On croit que l'histoire, c'est le passé. C'est plutôt le travail du temps. Une fois qu'on a dit cela, qu’a-t-on dit, d'ailleurs ? Saint Augustin remarquait qu'il sentait ce travail du temps qui agissait sur lui mais quand on lui demandait de préciser, il répondait en être incapable.
Petite chronique inaugurale, en début d'année, pour rappeler l'objet qui sera celui de vos chroniques au fil des jours :
L'objet du passé
Objet qui, apparemment, sera le passé mais le passé tel qu'il est ressaisi par ce que nous vivons, souffrons, cherchons en 2021. Le passé tel que le recompose le présent. On croit que l'histoire, c'est le passé.
Le passé, c'est plutôt le travail du temps
Une fois qu'on a dit cela, qu’a-t-on dit, d'ailleurs ? Saint Augustin remarquait qu'il sentait ce travail du temps qui agissait sur lui mais quand on lui demandait de préciser, il répondait en être incapable.
Le nouveau livre de Jean-François Kahn comme réponse
Souvenez-vous, Jean-François Kahn a beaucoup parlé de chanson sur France Inter, avant Frédéric Pommier. Il lui est arrivé aussi d'animer le Journal à Europe 1 dont un des patrons, Etienne Mougeotte, lui avait d'ailleurs recommandé :
Pas de chanson à la Nougaro à la fin du journal, c'est ressenti comme une prise de distance intellectuelle avec le reste de l'antenne
Faire bien entendre une chanson, c'est pourtant un bel exercice pour saisir l'état d'esprit d'une époque.
Kahn, non content d'avoir travaillé dans deux radios bien différentes, a œuvré longtemps à L'Express de Servan-Schreiber et Giroud -je vous parle de noms que le temps efface. Il a repris les Nouvelles littéraires, fondé L'Evènement du Jeudi, Marianne... Eh bien, observe-t-il, le moment de sa jeunesse où il a travaillé dans un centre de tri des PTT s'inscrit plus nettement dans sa mémoire que les innombrables comités de rédaction auxquels il a participé. Il est vrai que le leader syndical de son centre avait une autre allure que ce rédacteur en chef qui, l'entendant citer avec éloge le philosophe Kant, lui demanda d'aller l'interviewer dare-dare.
Dans son parcours, chacun se souvient davantage de ce qui déroge que de ce qui coule de source
De la braguette ouverte du ministre en visite officielle que de son programme d'investissement ? De la faute de français de l'académicien que de son discours. De l'incident qui peut marquer ce journal que de l'édition où notre rédactrice en chef Sara Ghibaudo se félicite : "ça roule".

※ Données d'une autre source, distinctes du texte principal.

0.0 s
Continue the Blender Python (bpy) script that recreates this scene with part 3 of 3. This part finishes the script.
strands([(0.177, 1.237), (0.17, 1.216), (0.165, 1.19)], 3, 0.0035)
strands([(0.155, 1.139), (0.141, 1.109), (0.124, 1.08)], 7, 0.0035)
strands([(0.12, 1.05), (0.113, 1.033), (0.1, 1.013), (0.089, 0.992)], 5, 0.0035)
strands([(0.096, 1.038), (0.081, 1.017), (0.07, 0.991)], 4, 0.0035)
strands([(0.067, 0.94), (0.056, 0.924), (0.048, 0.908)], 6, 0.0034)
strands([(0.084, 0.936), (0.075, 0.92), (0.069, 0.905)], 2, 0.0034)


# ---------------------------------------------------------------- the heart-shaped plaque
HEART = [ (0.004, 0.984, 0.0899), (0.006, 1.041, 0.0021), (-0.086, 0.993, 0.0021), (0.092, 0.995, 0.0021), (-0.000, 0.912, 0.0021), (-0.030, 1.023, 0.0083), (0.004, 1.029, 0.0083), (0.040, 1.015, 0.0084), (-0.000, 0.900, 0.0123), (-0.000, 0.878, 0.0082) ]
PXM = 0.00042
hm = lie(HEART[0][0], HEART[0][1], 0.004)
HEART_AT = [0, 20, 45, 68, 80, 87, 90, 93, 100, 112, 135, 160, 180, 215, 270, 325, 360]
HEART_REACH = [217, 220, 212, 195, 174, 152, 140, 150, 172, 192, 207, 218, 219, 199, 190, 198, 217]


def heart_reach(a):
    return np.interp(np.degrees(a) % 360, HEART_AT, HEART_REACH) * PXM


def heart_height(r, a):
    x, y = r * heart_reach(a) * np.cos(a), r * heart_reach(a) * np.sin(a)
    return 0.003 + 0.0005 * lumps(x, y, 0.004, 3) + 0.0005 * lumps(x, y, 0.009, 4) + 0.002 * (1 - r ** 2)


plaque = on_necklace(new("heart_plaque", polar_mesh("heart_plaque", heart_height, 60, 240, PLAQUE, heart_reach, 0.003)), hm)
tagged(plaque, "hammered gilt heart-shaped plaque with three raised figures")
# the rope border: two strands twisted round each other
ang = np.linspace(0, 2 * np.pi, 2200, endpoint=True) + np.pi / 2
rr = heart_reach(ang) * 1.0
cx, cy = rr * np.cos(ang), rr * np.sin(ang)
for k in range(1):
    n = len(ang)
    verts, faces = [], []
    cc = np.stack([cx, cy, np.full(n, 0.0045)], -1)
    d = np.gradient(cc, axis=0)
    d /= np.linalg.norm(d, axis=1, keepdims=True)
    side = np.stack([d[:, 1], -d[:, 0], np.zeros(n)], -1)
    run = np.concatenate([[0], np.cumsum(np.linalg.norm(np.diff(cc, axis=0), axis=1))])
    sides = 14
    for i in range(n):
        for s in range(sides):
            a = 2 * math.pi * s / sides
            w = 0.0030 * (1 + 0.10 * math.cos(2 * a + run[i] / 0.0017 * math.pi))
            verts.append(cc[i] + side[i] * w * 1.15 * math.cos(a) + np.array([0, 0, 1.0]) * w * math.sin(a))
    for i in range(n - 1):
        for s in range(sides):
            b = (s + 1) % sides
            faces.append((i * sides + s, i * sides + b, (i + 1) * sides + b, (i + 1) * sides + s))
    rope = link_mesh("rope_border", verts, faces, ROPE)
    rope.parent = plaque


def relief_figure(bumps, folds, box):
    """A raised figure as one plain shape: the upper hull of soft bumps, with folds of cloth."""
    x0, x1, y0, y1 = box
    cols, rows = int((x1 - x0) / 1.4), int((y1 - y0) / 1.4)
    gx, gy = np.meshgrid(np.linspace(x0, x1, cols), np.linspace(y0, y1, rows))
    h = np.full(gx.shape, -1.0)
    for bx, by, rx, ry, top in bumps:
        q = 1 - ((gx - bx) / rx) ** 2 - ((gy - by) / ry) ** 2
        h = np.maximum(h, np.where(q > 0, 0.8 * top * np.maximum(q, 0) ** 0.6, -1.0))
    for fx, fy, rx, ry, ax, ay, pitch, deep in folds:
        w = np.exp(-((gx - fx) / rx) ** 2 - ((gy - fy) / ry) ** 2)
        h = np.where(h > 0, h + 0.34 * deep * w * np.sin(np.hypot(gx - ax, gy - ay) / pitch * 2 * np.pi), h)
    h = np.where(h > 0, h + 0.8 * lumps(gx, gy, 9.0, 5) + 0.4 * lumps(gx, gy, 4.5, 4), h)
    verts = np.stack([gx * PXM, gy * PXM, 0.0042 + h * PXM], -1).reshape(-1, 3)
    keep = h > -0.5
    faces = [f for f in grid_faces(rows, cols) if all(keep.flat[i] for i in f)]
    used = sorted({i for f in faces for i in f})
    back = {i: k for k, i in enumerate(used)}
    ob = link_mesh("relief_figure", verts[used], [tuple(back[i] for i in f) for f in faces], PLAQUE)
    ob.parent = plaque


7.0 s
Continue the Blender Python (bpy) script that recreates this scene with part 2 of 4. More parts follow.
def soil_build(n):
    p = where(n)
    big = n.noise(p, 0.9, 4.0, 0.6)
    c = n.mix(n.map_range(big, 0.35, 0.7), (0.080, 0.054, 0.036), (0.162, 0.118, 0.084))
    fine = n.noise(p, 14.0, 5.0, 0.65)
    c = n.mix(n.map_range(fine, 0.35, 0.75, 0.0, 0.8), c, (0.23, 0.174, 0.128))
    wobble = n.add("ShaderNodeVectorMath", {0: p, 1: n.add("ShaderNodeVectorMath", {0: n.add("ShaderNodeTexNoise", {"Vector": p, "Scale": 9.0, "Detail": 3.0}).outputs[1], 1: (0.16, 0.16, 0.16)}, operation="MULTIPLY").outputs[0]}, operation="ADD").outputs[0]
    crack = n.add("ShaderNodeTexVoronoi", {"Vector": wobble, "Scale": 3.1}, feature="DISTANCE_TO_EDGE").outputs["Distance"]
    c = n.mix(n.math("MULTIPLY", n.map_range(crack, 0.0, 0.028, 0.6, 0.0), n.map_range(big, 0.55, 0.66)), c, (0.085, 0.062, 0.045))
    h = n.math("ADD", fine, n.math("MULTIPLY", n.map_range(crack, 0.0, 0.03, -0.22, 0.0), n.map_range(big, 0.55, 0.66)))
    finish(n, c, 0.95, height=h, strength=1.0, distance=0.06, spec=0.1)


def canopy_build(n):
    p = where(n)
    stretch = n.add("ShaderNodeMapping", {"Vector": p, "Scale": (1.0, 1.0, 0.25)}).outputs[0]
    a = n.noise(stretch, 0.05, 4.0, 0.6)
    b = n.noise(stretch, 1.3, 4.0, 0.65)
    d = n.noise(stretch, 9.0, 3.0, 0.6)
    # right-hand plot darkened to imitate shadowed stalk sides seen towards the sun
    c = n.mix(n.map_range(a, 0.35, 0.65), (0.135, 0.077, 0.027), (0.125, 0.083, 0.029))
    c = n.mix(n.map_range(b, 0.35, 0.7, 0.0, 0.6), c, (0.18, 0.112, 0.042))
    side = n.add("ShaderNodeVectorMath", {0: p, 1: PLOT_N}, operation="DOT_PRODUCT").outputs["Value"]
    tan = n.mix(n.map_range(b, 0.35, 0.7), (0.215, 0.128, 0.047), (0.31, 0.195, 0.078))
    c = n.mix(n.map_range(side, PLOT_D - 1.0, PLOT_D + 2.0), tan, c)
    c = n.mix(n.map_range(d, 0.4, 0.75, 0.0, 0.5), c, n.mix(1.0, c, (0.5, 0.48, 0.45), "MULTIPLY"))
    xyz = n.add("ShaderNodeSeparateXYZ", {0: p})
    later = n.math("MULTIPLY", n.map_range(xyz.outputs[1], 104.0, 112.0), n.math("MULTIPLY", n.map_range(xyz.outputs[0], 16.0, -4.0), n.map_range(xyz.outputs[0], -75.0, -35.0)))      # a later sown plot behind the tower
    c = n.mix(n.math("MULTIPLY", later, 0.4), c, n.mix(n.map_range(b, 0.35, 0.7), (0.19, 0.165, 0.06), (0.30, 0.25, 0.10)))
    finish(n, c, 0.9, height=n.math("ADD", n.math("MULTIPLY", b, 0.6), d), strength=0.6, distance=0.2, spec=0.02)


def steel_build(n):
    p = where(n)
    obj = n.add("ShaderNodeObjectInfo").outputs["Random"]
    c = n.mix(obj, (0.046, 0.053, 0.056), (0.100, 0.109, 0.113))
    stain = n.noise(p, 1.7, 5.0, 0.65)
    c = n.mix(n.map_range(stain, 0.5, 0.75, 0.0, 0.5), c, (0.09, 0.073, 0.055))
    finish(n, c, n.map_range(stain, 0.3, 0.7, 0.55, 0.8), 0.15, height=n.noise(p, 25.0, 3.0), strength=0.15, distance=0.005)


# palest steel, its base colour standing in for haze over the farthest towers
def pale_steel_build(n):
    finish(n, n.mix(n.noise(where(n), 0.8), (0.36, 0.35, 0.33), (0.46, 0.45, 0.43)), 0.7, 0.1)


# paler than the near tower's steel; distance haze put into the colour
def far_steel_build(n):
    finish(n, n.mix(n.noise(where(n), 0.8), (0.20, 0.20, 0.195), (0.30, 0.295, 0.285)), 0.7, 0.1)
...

Pourquoi, parmi tant de faits divers repérés, Kahn se souvient-il de celui-ci ? Une baronne trouvée morte ligotée sur sa chaise, une lame dans le dos. Elle avait voulu passer pour la victime d'un crime. En réalité, elle s'était suicidée en renversant sa chaise au-dessus d'un poignard japonais fiché dans le parquet. Ici, Kahn peut tenter une explication. Chacun veut donner de soi une image : à l'histoire le soin de l'entretenir ou la déconstruire si elle le souhaite.
Nous-mêmes vivants fabriquons des paravents pour repousser dans l'ombre des pans de notre propre mémoire
Et les plus importants peuvent être dissimulés par des souvenirs qui ont pour fonction de faire écran.
Et que nous fabriquons parfois de toutes pièces. Kahn s'étonne qu'on se souvienne précisément de ce qu'on a seulement imaginé.
Dans un texte que j'ai écrit récemment, je cite une statue que je croyais avoir vue, un buste que j'ai encore exactement en tête si je puis dire. Je suis même capable de vous assurer qu'il est assez laid. L'ennui, c'est qu'il semble n'avoir jamais existé. On peut se souvenir ce de qu'on a imaginé.
À l'inverse, si nous nous souvenons d'avoir oublié quelque chose ou quelqu'un, nous ne pouvons pas dire que nous l'avons totalement oublié. Faut-il répéter ?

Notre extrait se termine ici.